──────── SUPPLIED RECORDS ────────
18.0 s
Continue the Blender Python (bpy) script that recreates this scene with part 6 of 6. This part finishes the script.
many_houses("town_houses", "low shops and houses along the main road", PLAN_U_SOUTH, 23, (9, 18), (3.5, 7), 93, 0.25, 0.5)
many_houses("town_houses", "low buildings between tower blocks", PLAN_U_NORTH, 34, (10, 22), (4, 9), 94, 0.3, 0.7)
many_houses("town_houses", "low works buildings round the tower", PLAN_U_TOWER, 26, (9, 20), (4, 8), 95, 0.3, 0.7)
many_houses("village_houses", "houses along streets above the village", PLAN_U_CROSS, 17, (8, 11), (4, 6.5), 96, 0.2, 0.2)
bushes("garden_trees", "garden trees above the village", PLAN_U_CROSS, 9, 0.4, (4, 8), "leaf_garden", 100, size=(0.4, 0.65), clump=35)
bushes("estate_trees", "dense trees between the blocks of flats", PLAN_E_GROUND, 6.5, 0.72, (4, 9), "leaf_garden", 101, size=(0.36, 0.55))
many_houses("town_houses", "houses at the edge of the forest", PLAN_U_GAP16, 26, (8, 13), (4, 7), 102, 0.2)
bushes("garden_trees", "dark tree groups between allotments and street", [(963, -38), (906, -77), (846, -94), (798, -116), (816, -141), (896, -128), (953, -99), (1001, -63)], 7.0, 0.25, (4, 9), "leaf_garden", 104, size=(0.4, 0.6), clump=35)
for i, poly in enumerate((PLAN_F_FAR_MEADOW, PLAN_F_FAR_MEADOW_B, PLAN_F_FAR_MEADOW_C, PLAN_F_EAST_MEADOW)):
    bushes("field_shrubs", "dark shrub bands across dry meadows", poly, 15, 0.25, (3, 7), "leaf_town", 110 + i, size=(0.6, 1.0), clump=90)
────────
──────── SUPPLIED RECORDS ────────
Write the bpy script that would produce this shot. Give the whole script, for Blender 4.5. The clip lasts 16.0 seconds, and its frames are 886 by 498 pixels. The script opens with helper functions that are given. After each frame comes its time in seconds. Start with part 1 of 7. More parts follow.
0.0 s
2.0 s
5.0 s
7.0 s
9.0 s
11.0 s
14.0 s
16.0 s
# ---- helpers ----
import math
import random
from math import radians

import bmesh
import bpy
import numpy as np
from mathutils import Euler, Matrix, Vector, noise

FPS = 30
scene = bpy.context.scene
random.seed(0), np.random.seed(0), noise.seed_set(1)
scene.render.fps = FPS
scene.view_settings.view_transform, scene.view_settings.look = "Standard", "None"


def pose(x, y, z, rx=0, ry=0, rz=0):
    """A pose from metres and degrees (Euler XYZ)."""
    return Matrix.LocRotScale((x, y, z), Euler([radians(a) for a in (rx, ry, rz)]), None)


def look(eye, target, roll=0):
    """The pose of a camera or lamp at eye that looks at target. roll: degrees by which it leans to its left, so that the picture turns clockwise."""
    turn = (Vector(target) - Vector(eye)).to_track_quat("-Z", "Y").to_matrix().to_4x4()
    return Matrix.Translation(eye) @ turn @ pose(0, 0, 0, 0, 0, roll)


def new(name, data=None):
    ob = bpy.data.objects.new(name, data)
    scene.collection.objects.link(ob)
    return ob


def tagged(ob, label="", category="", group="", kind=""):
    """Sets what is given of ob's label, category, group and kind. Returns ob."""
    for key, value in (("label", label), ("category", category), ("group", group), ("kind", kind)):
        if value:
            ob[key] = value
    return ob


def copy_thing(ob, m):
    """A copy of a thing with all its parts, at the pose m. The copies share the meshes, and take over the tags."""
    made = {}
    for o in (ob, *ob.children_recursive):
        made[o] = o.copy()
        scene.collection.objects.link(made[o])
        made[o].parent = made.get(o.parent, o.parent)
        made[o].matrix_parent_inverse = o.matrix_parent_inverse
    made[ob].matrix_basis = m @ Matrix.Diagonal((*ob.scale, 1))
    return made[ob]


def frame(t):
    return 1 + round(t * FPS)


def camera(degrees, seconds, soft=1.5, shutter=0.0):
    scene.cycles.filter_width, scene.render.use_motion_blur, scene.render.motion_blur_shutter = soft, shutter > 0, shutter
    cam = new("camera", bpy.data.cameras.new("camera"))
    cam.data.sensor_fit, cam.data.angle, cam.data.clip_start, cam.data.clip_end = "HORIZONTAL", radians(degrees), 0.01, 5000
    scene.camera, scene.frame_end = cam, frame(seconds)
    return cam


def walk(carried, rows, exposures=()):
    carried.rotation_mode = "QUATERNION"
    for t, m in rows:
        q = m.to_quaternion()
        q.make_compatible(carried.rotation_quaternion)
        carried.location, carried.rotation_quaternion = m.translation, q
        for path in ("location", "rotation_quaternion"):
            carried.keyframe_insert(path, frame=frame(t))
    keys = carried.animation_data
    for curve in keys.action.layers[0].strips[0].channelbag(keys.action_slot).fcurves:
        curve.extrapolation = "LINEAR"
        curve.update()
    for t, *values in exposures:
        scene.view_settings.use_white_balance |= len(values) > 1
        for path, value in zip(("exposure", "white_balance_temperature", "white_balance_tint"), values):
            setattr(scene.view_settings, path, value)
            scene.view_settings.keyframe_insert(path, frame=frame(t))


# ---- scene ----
────────
Both the line with "for path in" and the line with "for t, *values" belong in the answer; write them out exactly, with every line between.

        for path in ("location", "rotation_quaternion"):
            carried.keyframe_insert(path, frame=frame(t))
    keys = carried.animation_data
    for curve in keys.action.layers[0].strips[0].channelbag(keys.action_slot).fcurves:
        curve.extrapolation = "LINEAR"
        curve.update()
    for t, *values in exposures:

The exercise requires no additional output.